* Exercise brief:
Every line of the material is to be quoted verbatim, minus the pictures.
┌──
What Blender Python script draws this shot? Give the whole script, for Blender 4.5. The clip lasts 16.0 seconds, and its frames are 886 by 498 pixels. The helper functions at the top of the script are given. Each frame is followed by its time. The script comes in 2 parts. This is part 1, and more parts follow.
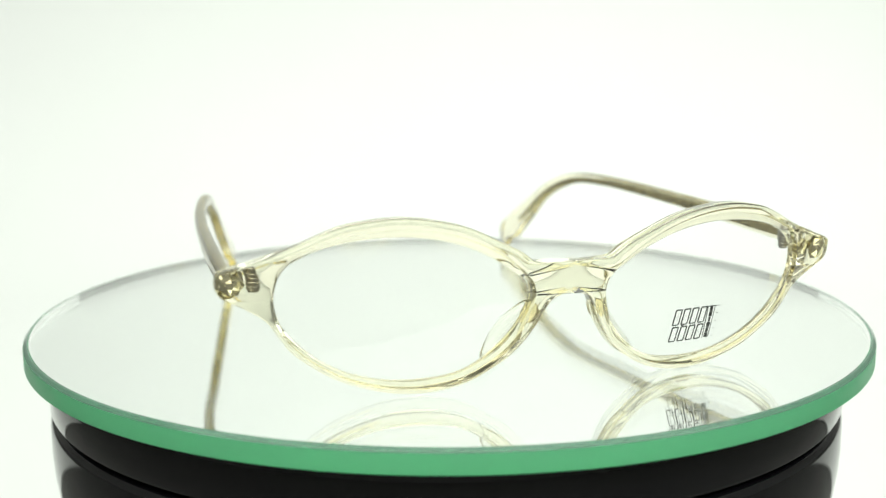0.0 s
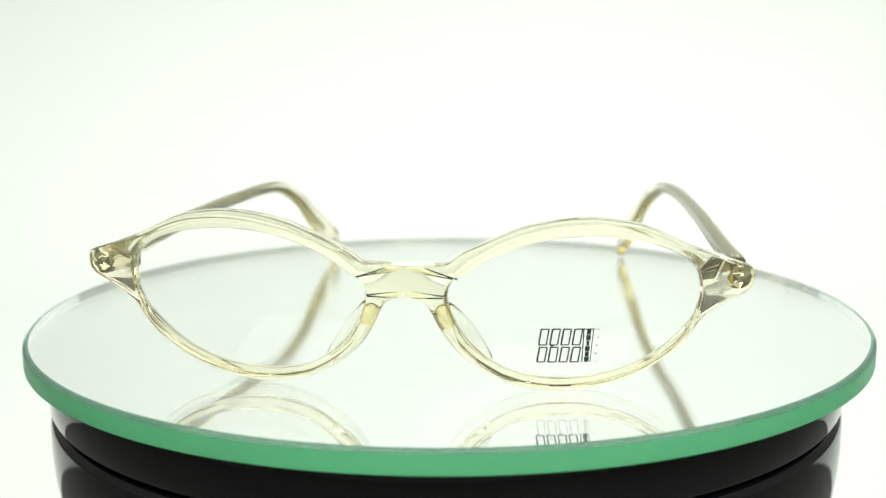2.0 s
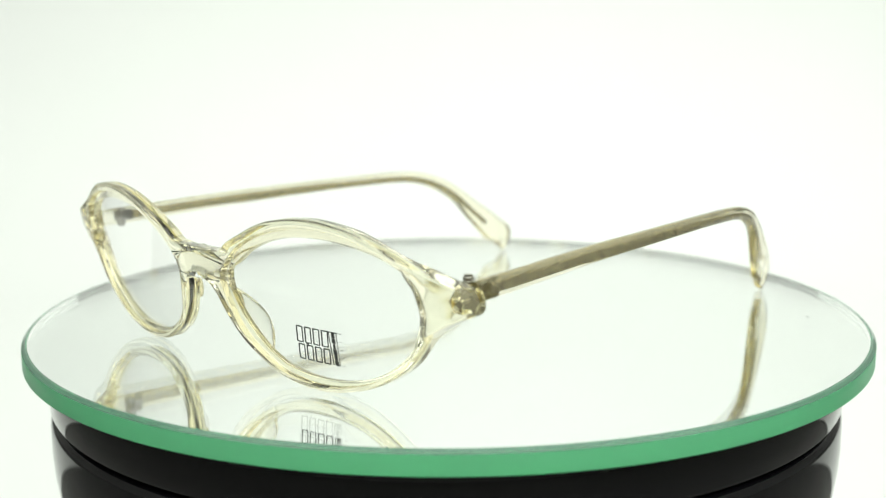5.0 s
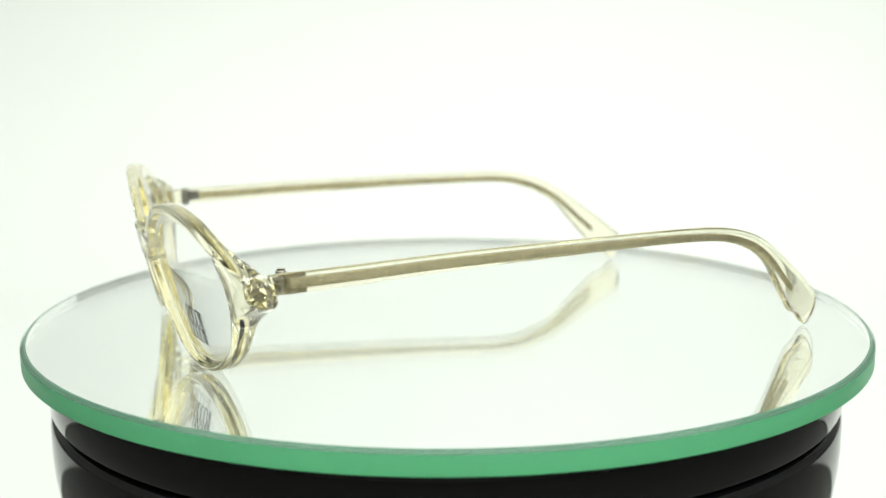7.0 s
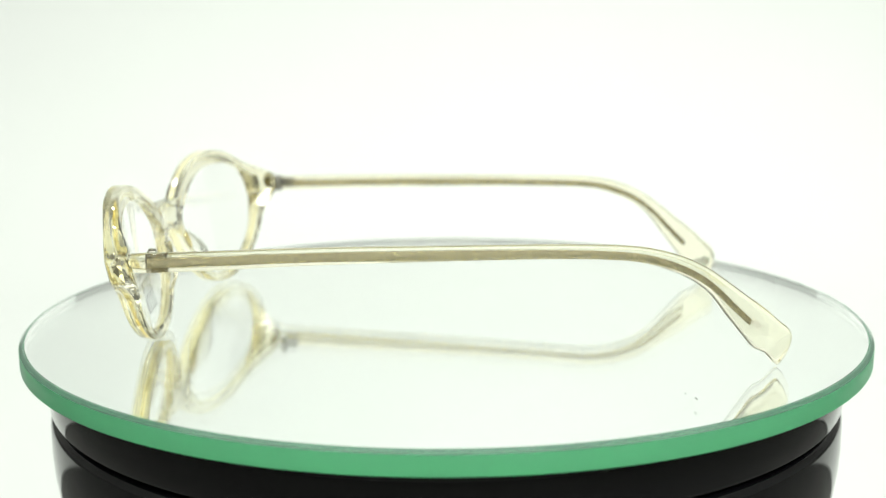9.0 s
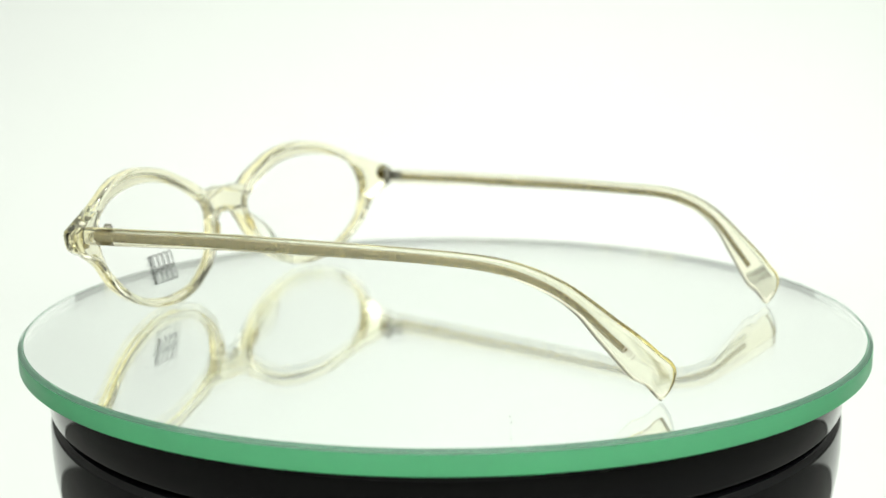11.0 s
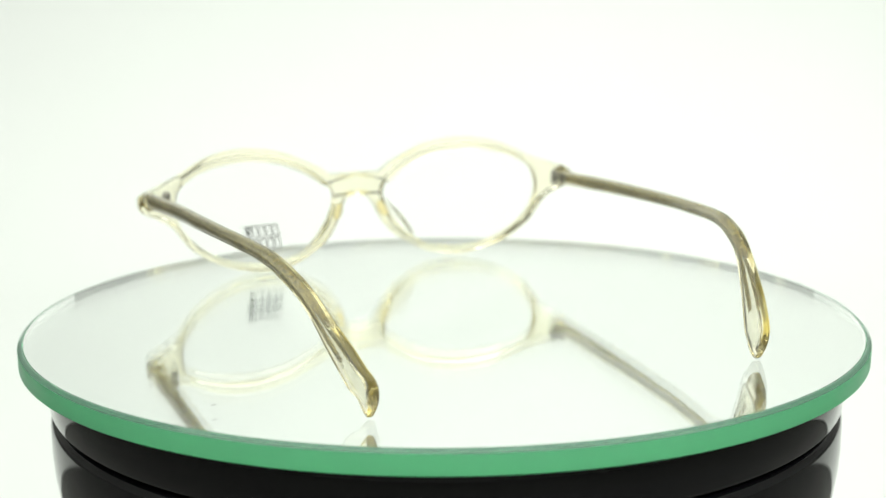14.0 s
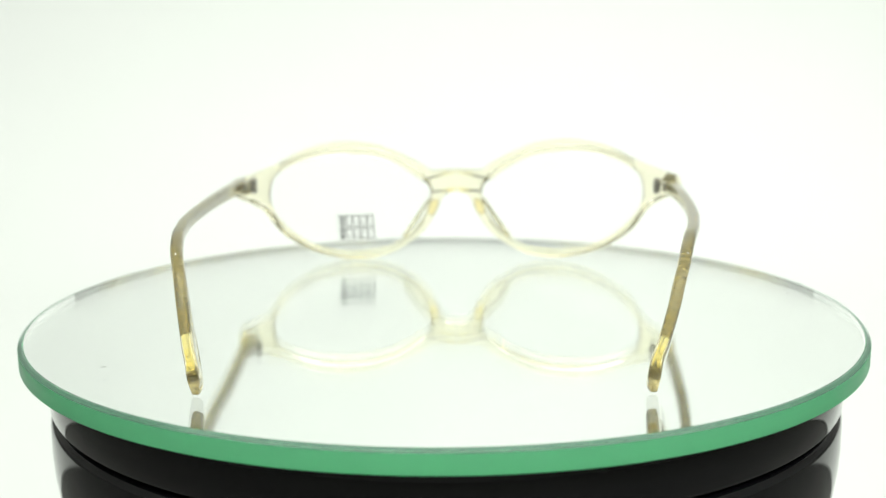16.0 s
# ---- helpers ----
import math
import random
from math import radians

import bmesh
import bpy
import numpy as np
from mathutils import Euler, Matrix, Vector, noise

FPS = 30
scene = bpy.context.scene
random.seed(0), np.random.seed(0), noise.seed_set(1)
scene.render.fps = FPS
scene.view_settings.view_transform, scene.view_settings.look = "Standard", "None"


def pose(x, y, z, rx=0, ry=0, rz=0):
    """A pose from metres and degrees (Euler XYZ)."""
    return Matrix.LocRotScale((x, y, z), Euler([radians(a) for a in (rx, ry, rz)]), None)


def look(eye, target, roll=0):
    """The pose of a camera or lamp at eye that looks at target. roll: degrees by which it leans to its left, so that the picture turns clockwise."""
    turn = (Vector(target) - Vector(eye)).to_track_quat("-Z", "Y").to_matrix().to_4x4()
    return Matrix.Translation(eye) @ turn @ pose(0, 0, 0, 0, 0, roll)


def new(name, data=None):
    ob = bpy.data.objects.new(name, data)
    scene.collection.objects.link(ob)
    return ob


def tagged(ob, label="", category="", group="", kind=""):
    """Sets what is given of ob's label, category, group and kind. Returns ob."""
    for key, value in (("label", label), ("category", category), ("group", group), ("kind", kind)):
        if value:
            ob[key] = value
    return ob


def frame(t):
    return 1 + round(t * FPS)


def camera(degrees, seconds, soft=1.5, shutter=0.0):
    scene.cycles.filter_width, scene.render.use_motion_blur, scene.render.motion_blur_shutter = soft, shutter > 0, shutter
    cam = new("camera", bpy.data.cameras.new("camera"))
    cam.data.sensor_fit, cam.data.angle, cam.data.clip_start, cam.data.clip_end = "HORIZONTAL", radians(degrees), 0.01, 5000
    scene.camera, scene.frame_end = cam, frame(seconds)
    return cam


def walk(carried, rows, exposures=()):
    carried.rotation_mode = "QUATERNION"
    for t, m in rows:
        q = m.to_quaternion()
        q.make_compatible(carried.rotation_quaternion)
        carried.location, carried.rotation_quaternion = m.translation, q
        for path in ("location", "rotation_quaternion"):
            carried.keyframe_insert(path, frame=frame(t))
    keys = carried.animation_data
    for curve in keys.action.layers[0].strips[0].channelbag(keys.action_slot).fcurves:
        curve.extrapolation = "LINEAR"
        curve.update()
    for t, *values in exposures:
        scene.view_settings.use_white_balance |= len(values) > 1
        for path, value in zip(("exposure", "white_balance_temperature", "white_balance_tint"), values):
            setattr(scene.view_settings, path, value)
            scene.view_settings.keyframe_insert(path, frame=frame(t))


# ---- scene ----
└──
* Solution to the exercise:
What Blender Python script draws this shot? Give the whole script, for Blender 4.5. The clip lasts 16.0 seconds, and its frames are 886 by 498 pixels. The helper functions at the top of the script are given. Each frame is followed by its time. The script comes in 2 parts. This is part 1, and more parts follow.
0.0 s
2.0 s
5.0 s
7.0 s
9.0 s
11.0 s
14.0 s
16.0 s
# ---- helpers ----
import math
import random
from math import radians

import bmesh
import bpy
import numpy as np
from mathutils import Euler, Matrix, Vector, noise

FPS = 30
scene = bpy.context.scene
random.seed(0), np.random.seed(0), noise.seed_set(1)
scene.render.fps = FPS
scene.view_settings.view_transform, scene.view_settings.look = "Standard", "None"


def pose(x, y, z, rx=0, ry=0, rz=0):
    """A pose from metres and degrees (Euler XYZ)."""
    return Matrix.LocRotScale((x, y, z), Euler([radians(a) for a in (rx, ry, rz)]), None)


def look(eye, target, roll=0):
    """The pose of a camera or lamp at eye that looks at target. roll: degrees by which it leans to its left, so that the picture turns clockwise."""
    turn = (Vector(target) - Vector(eye)).to_track_quat("-Z", "Y").to_matrix().to_4x4()
    return Matrix.Translation(eye) @ turn @ pose(0, 0, 0, 0, 0, roll)


def new(name, data=None):
    ob = bpy.data.objects.new(name, data)
    scene.collection.objects.link(ob)
    return ob


def tagged(ob, label="", category="", group="", kind=""):
    """Sets what is given of ob's label, category, group and kind. Returns ob."""
    for key, value in (("label", label), ("category", category), ("group", group), ("kind", kind)):
        if value:
            ob[key] = value
    return ob


def frame(t):
    return 1 + round(t * FPS)


def camera(degrees, seconds, soft=1.5, shutter=0.0):
    scene.cycles.filter_width, scene.render.use_motion_blur, scene.render.motion_blur_shutter = soft, shutter > 0, shutter
    cam = new("camera", bpy.data.cameras.new("camera"))
    cam.data.sensor_fit, cam.data.angle, cam.data.clip_start, cam.data.clip_end = "HORIZONTAL", radians(degrees), 0.01, 5000
    scene.camera, scene.frame_end = cam, frame(seconds)
    return cam


def walk(carried, rows, exposures=()):
    carried.rotation_mode = "QUATERNION"
    for t, m in rows:
        q = m.to_quaternion()
        q.make_compatible(carried.rotation_quaternion)
        carried.location, carried.rotation_quaternion = m.translation, q
        for path in ("location", "rotation_quaternion"):
            carried.keyframe_insert(path, frame=frame(t))
    keys = carried.animation_data
    for curve in keys.action.layers[0].strips[0].channelbag(keys.action_slot).fcurves:
        curve.extrapolation = "LINEAR"
        curve.update()
    for t, *values in exposures:
        scene.view_settings.use_white_balance |= len(values) > 1
        for path, value in zip(("exposure", "white_balance_temperature", "white_balance_tint"), values):
            setattr(scene.view_settings, path, value)
            scene.view_settings.keyframe_insert(path, frame=frame(t))


# ---- scene ----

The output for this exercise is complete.